Economics has variously been said to be concerned with:
the allocation of scarce resources among competing uses; a society’s social relations of production, distribution and consumption; the institutions through which humans have organized their provisioning.
In line with these varied definitions, the study of economics can be pursued using a mathematical approach, a historical approach, or an institutional and sociological approach. Independently of the particular definition to which they are attracted, well-prepared economics students will have familiarity with, and be able to draw on, all three approaches.
Accordingly, the Economics curriculum at Franklin & Marshall College provides students with opportunities to study the discipline across the variety of approaches and/or to pursue depth in any approach. The sequence of introductory courses exposes students to both orthodox and heterodox themes and approaches, while the sequence of intermediate level courses emphasizes the core analytical techniques used in orthodox and heterodox abstract and applied theoretical work. Electives offer students the opportunity to explore both topical and theoretical special areas of interest.
The study of economics encompasses a wide variety of models and topics that attempt to explain various social phenomena, including the operation of markets, the distribution of income, macroeconomic fluctuations, economic growth, international economic relations, the roles of class, culture, gender and race, and the ecological nature and impact of economic activity. Moreover, a good liberal arts economics education will involve students in interdisciplinary explorations. Economics majors are, therefore, encouraged to enrol in courses in other departments and interdisciplinary programs such as history, anthropology, government, women and gender studies, and earth and environment. Economics majors and minors are also encouraged to pursue opportunities to study abroad, where they are likely to cement their understanding of the cultural context and nature of economic life. Majors in the Department of Economics have studied abroad in the following countries: Australia, China, Denmark, Ecuador, England, France, Germany, Ireland, Italy, Japan, South Africa, south Korea, and Sweden. See the International Programs section of the Catalog for further information. In order to count toward a major or minor in Economics, courses taken outside of Franklin and Marshall College must be pre-approved by the Department chair.
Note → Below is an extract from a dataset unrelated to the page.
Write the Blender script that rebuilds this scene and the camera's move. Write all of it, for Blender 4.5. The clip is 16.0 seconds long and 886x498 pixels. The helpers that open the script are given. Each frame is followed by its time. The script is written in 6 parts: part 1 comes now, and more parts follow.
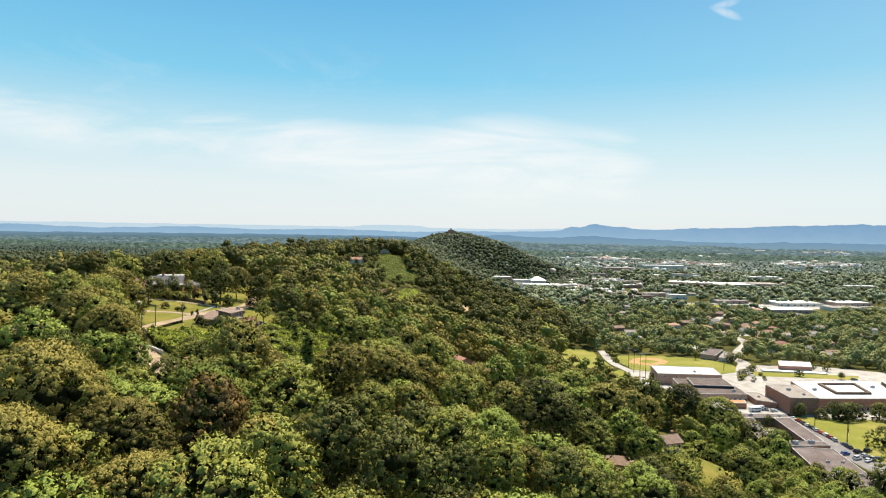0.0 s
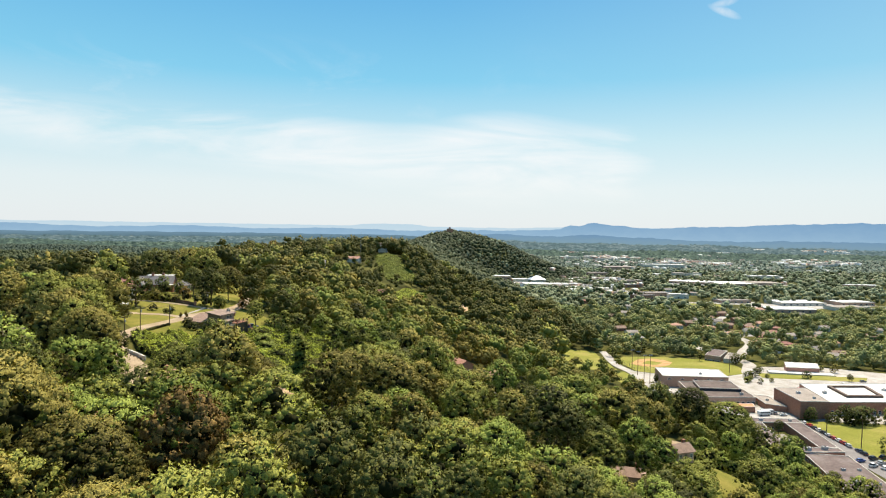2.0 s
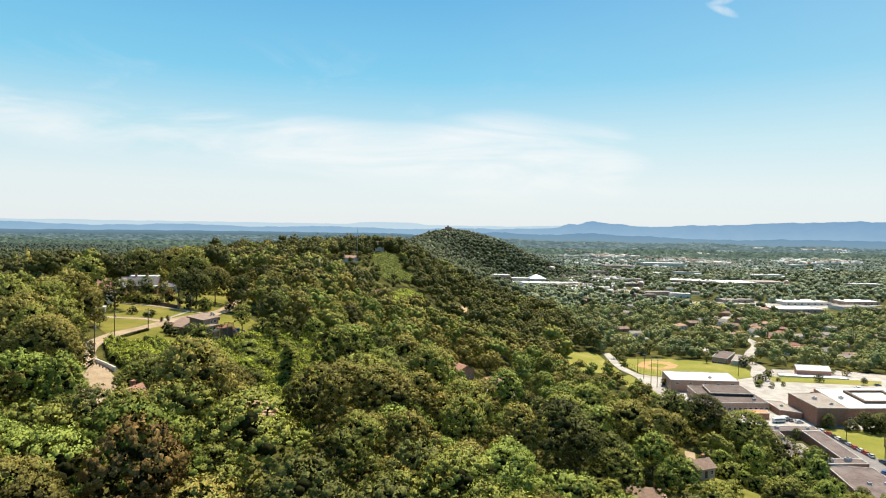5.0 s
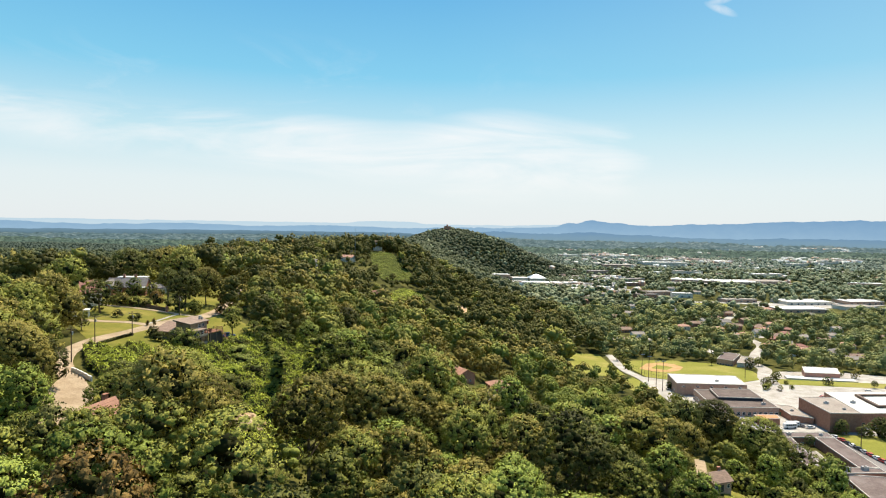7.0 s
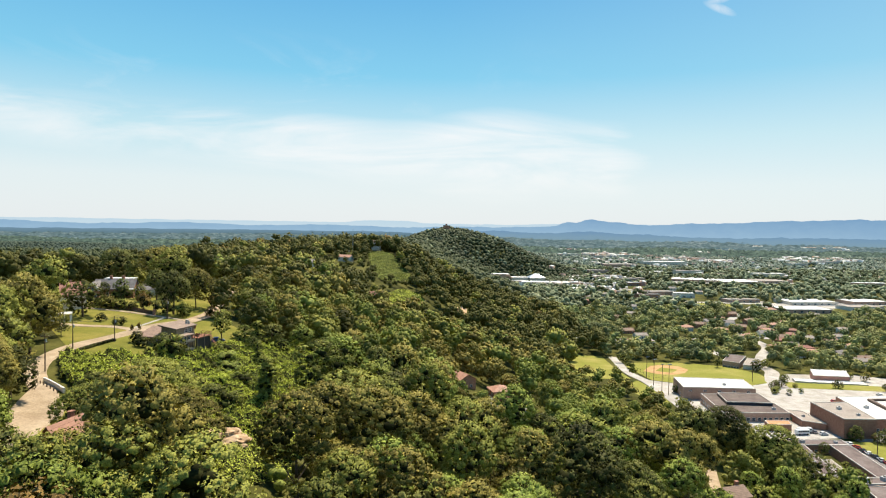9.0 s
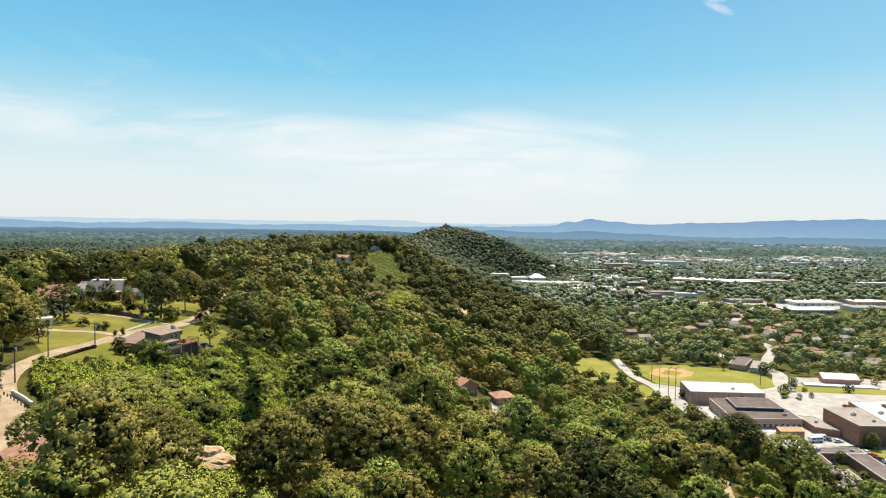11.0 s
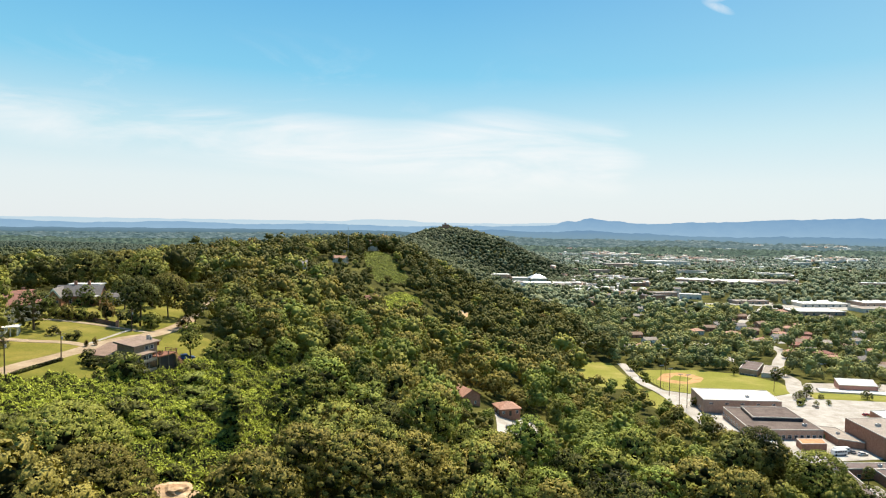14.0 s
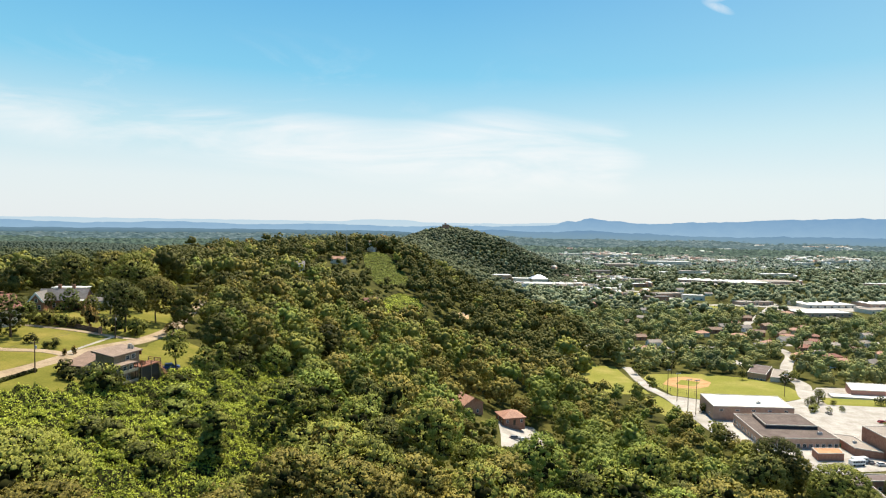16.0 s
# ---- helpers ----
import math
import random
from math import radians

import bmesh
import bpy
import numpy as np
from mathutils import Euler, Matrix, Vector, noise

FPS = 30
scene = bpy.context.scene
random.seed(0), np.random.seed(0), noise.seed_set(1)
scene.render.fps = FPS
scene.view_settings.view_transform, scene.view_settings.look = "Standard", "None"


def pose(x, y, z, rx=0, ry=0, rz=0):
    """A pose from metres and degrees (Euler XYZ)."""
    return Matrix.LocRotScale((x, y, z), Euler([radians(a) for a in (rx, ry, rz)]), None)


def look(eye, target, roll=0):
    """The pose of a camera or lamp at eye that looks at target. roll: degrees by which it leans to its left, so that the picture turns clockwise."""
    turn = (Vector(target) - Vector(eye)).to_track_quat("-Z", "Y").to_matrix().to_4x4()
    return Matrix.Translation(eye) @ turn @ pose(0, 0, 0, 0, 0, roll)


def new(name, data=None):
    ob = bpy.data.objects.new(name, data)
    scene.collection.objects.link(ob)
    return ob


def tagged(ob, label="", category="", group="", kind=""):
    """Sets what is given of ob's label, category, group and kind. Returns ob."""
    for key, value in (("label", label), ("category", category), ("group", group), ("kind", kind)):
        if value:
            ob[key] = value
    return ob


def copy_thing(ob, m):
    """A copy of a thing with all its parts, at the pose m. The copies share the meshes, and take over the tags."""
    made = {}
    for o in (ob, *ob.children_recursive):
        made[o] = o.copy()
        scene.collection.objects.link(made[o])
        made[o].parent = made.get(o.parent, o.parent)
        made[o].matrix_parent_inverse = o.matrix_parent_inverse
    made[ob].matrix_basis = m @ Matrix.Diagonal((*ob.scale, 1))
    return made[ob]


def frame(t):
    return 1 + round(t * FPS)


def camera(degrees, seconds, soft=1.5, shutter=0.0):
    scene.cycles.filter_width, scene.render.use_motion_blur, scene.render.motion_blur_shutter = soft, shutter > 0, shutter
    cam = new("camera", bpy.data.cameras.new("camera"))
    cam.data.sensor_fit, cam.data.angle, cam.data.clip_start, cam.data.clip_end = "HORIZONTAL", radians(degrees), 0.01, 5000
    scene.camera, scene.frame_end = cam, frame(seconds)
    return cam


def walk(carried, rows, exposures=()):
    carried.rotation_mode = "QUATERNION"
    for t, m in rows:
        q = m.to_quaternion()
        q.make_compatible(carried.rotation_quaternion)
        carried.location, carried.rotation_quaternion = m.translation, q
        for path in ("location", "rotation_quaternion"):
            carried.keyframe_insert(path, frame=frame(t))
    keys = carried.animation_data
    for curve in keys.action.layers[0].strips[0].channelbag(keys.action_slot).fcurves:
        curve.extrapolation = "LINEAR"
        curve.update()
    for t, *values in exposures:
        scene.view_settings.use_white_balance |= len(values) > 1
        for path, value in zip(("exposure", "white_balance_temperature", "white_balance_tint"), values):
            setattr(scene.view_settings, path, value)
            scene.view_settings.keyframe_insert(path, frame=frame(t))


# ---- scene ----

A major in Economics consists of a minimum of 10 courses. Required are:
ECO 100 and 103;
ECO 200, 201, 203;
ECO 210 or MAT 216; at least two courses with a designation of 300 or above.
Students who are majoring in Economics are strongly encouraged to complete all the required 200 level courses (ECO 200, 201, 203, and ECO 210 or MAT 216) by the end of their Junior year. In addition, prospective majors are strongly encouraged to complete ECO 200 before enrolling in ECO201 and ECO203.
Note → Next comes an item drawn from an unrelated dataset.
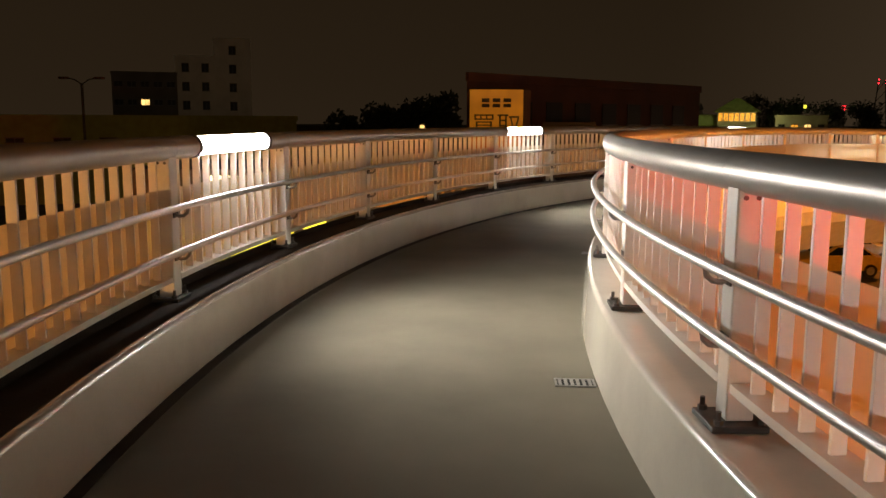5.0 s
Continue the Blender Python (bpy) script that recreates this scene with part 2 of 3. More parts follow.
def box(bm, x0, x1, y0, y1, z0, z1, bevel=0.0, m=None):
    r = bmesh.ops.create_cube(bm, size=1.0)
    bmesh.ops.scale(bm, vec=(x1 - x0, y1 - y0, z1 - z0), verts=r["verts"])
    bmesh.ops.translate(bm, vec=((x0 + x1) / 2, (y0 + y1) / 2, (z0 + z1) / 2), verts=r["verts"])
    if bevel:
        edges = list({e for v in r["verts"] for e in v.link_edges})
        got = bmesh.ops.bevel(bm, geom=edges, offset=bevel, segments=1, affect="EDGES")
        if m is not None:
            bmesh.ops.transform(bm, matrix=m, verts=got["verts"])
    elif m is not None:
        bmesh.ops.transform(bm, matrix=m, verts=r["verts"])
    return bm


def boxed(*a, **k):
    return box(bmesh.new(), *a, **k)


def cyl(bm, a, b, r0, r1=None, n=16):
    a, b = Vector(a), Vector(b)
    m = Matrix.Translation((a + b) / 2) @ (b - a).to_track_quat("Z", "Y").to_matrix().to_4x4()
    bmesh.ops.create_cone(bm, cap_ends=True, segments=n, radius1=r0, radius2=r0 if r1 is None else r1, depth=(b - a).length, matrix=m)
    return bm


def sweep(profile, th0, th1, n, base=Vector((0, 0, 0)), closed=True, caps=True):
    """A profile of (r, z) carried round the ring from th0 to th1, set off by base."""
    bm = bmesh.new()
    full = abs(th1 - th0 - 2 * math.pi) < 1e-6
    rows = []
    for i in range(n if full else n + 1):
        th = th0 + (th1 - th0) * i / n
        rows.append([bm.verts.new(ring(th, r, z) - base) for r, z in profile])
    k = len(profile)
    for i in range(n):
        a, b = rows[i], rows[(i + 1) % len(rows)]
        for j in range(k if closed else k - 1):
            bm.faces.new((a[j], b[j], b[(j + 1) % k], a[(j + 1) % k]))
    if caps and closed and not full:
        bm.faces.new(rows[0])
        bm.faces.new(list(reversed(rows[-1])))
    bmesh.ops.recalc_face_normals(bm, faces=bm.faces)
    return bm


def circle(r, z, rad, n=20, a0=0.0, a1=360.0):
    full = a1 - a0 >= 360
    return [(r + rad * math.cos(radians(a0 + (a1 - a0) * i / n)), z + rad * math.sin(radians(a0 + (a1 - a0) * i / n))) for i in range(n if full else n + 1)]


def tube(points, rad, n=10):
    """A round bar along points, ends closed."""
    bm = bmesh.new()
    points = [Vector(p) for p in points]
    rows = []
    for i, p in enumerate(points):
        d = (points[min(i + 1, len(points) - 1)] - points[max(i - 1, 0)]).normalized()
        q = d.to_track_quat("Z", "Y")
        rows.append([bm.verts.new(p + q @ Vector((rad * math.cos(2 * math.pi * j / n), rad * math.sin(2 * math.pi * j / n), 0))) for j in range(n)])
    for a, b in zip(rows, rows[1:]):
        for j in range(n):
            bm.faces.new((a[j], a[(j + 1) % n], b[(j + 1) % n], b[j]))
    bm.faces.new(rows[0])
    bm.faces.new(rows[-1])
    bmesh.ops.recalc_face_normals(bm, faces=bm.faces)
    return bm


def empty(name, at, label, category, group="", kind=""):
    o = new(name)
    o.location = at
    return tagged(o, label, category, group, kind)


# ---- deck ----
FULL = 2 * math.pi
floor = part("floor", sweep([(CURB_IN - 0.05, -0.3), (CURB_OUT + 0.05, -0.3), (CURB_OUT + 0.05, 0.0), (CURB_IN - 0.05, 0.0)], 0, FULL, 240), M_FLOOR)
tagged(floor, "grey-beige coated walkway of a ring footbridge", "walkway", kind="structure")


def nose(edge, back, s, top):
    """Curb profile: a face that leans back a little to a rounded arris; s: +1 when the back lies outwards."""
    lean, rad = (0.008, 0.030) if s > 0 else (0.030, 0.030)
    pts = [(edge, -0.28), (edge, 0.0)]
    pts += [(edge + s * (lean + rad * (1 - math.cos(radians(a)))), top - rad + rad * math.sin(radians(a))) for a in range(0, 91, 15)]
    return pts + [(back, top), (back, -0.28)]


for edge, back, s, top, nm in ((CURB_OUT, 19.24, 1, CURB_Z_OUT, "outer"), (CURB_IN, 16.32, -1, CURB_Z_IN, "inner")):
    c = smooth(part("curb_" + nm, sweep(nose(edge, back, s, top), 0, FULL, 240), M_CURB), 50)
    tagged(c, "painted beige concrete curb with a rounded glossy nose", "curb", kind="structure")


def nose_strip(edge, top):
    """Glossy painted edging on the outer curb's arris, slightly wavy along its length."""
    lean, rad = 0.008, 0.030
    arc = [(edge + lean + rad - (rad + 0.003) * math.cos(radians(a)), top - rad + (rad + 0.003) * math.sin(radians(a))) for a in range(5, 91, 17)]
    back = [(edge + lean + rad - (rad - 0.006) * math.cos(radians(a)), top - rad + (rad - 0.006) * math.sin(radians(a))) for a in (90, 5)]
    bm = sweep(arc + back, 0, FULL, 1440)
    rng = random.Random(9)
    phase = [rng.uniform(0, 6.28) for _ in range(4)]
    for v in bm.verts:
        th = math.atan2(v.co.y, -v.co.x)
        w = sum(math.sin(th * f + p) / (i + 1.5) for i, (f, p) in enumerate(zip((143, 211, 337, 521), phase)))
        v.co.z += 0.0016 * w
    o = smooth(part("curb_edging", bm, M_NOSE), 60)
    tagged(o, "glossy beige painted edging along the curb's arris", "curb edging", kind="structure")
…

Normally, at least eight of the credits for the major must be earned at Franklin and Marshall College.
The writing requirement in Economics is met by completion of the normal courses required to complete the major.
Students who are contemplating graduate work in Economics are strongly advised to undertake adequate preparation in Mathematics — normally MAT 109, 110 and 111 (Calculus I, II, III), MAT 216 and 316 (Probability and Statistics I, II) and MAT 229 (Linear Algebra and Differential Equations).
To be considered for honors in Economics, graduating seniors must meet the following conditions:
have carried out independent research during the Senior year resulting in a high caliber thesis deemed to be deserving of “honors” by an appropriately composed Honors Committee;
have an Economics GPA of 3.5 and a College GPA of 3.0 at the beginning of the honors project and at the time of graduation;
have completed all the required Economics courses (ECO 100, 103, 201, 203, 205, and 210 or MAT 216) by the end of their Junior year; the department may waive this requirement in special cases.
A minor in Economics consists of six courses: ECO 100 and 103, plus four other approved by the department, at least, three of which will normally be at the 200 (or higher) level. Students who receive credit for either MAT 216 or BOS 250 may not include ECO 210 as one of the six courses comprising the minor in Economics. At least four of the credits for the minor must be earned at Franklin and Marshall College.